Month: September 2015

Lafayette Citizens Demand To Be Heard on “The Homes at Deer Hill”

Over the prior week, Save Lafayette volunteers have been at numerous events throughout the community. The message we heard was very clear. Lafayette was not laid out to accommodate the level of growth it has experienced in recent years. The schools, intersections and shopping areas have not absorbed the growth and a lot of urban concerns are overtaking the quality of life in Lafayette.

The Homes at Deer Hill project was established by a process out of the view Lafayette’s citizenry and has been pressed forward despite their concerns. The intersection at Deer Hill Road and Pleasant Hill Road is among one of the busiest ones in Lafayette, the commute and Acalanes High School ingress/egress period traffic congestion severely impacts all of the families with students at Acalanes and all of the neighborhoods of North/East Lafayette. Springhill School is turning away new enrollees because it is full. The Lafayette BART parking lot is full by 7:40am most mornings; the site is not a distance most people will walk to BART, so those residents would be driving. Lafayette citizens have affirmed that The Homes at Deer Hill project will worsen the traffic, school, parking and other concerns that the recent growth has brought to Lafayette.

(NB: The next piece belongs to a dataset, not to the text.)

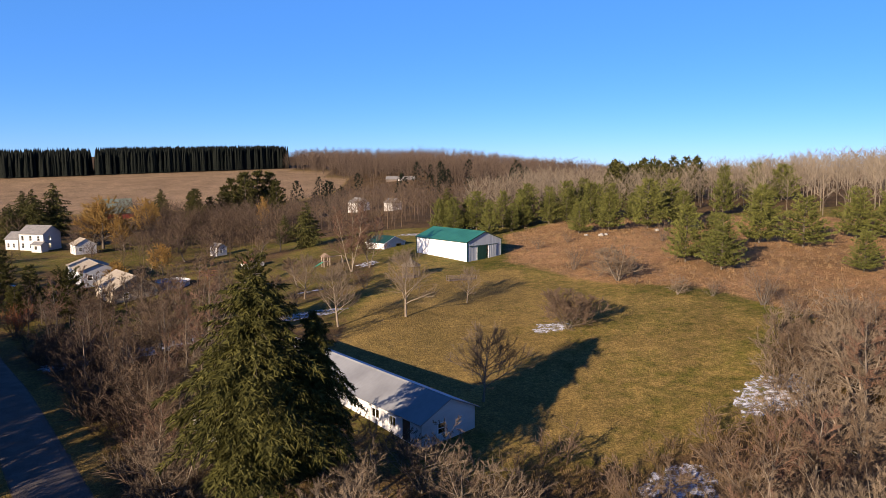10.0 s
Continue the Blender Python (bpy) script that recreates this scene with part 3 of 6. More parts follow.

Save Lafayette’s petition signature effort will bring the resolution that the City Council adopted to a referendum. The effort has terrific momentum driven by they concerns previously enumerated. However, the community of Lafayette voters must come out in force to sign the petitions; the time to be heard is now. Over the coming week, we have numerous events scheduled for the citizens of Lafayette to be heard. We hope you’ll join us!

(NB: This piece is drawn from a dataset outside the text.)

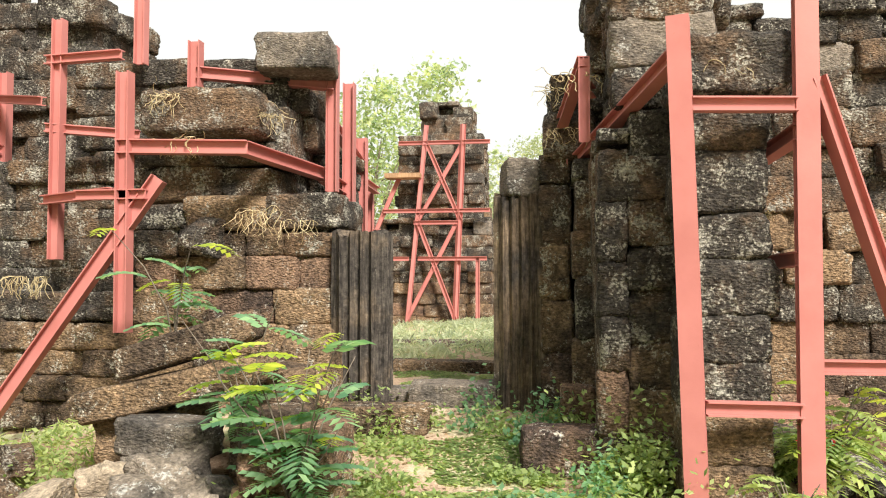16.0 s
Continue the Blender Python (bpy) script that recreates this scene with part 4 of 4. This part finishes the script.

Art, Wine and Saving Lafayette

This past weekend, Save Lafayette hosted a booth at the Lafayette Art and Wine Festival that provided the citizens of Lafayette an opportunity to engage with us and express their dissatisfaction with the urbanization drive that has come from outside the community.  The overwhelming sentiment was that the overcrowded schools, the congested shopping areas and intersections and the drastic reduction in the semi-rural character of the city which Lafayette has experienced recently runs against what folks love about living here.  Save Lafayette is focused on slowing down the growth in general and specifically in troublesome locations such as at the proposed site of the Homes at Deer Hill.  From the feedback we heard at the Lafayette Art and Wine Festival, it’s clear that much of Lafayette shares these concerns.

The Homes at Deer Hill project is a combination of homes and sports complex that has far too many negative impacts upon the surrounding community and City as a whole.  These negative impacts need to be adequately mitigated and corrected by the City, not ignored by citing other so-called benefits.  These negative impacts include but are not limited to severe traffic congestion, destruction of the hillsides, harmful air quality on residents and the violation of the City’s General Plan and Hillside Ordinance.

At numerous City meetings over the past six months, residents have continually offered constructive and well-reasoned solutions and alternatives to many of these negative impacts, but have been ignored by City government at every step of the way. When government fails to protect its citizens, then those citizens must act to protect their community.  Save Lafayette is doing so by the only means left available to us, namely corrective action.

  1. provide the community with an opportunity to form their own conclusions by giving them the chance to vote on this huge project and sports complex
  2. challenge by legal means the adequacy of the Supplemental Environmental Impact Report in order to properly mitigate the negative impacts
  3. challenge the biased and one-sided process

The City has not listened to the vast majority of the public and those most impacted.

The process by which the Homes at Deer Hill proposal was established was fundamentally flawed. Under the duress of questionable threats, the city staff agreed to a project substantially larger than the LR-5 zoning that the City Council originally voted to adopt for the property.  Save Lafayette seeks to correct that.

Lafayette has experienced rapid growth in recent years, by a factor of six over historical rates. The infrastructure, services and schools are already straining to absorb that growth. It’s time for Lafayette’s future to account for more of the wishes of its citizens. The developers and housing advocates from elsewhere in the state have had their say, it’s time for Lafayette’s citizens to have theirs. We have scheduled signature gathering events in the morning on Wednesday, September 23 during the morning commute hours (various times between 7am and 9am):

  • Stanley Blvd. & Camino Diablo Blvd.
  • Springhill School
  • Pleasant Hill Road at the Briones Trail parking lot

For future events, please check http://savelafayette.org/events/ for updates

Save Lafayette’s goal is to give the community a voice in the process and to achieve a better use of the site consistent with the City’s General Plan, Hillside Ordinance and community identity.  We want better solutions to the traffic congestion, less hillside grading and destruction, safer air quality solutions, better full-size playing fields for more sports across age groups and easier walkway alternatives.  We want to do things right for the Lafayette community. We Love Lafayette.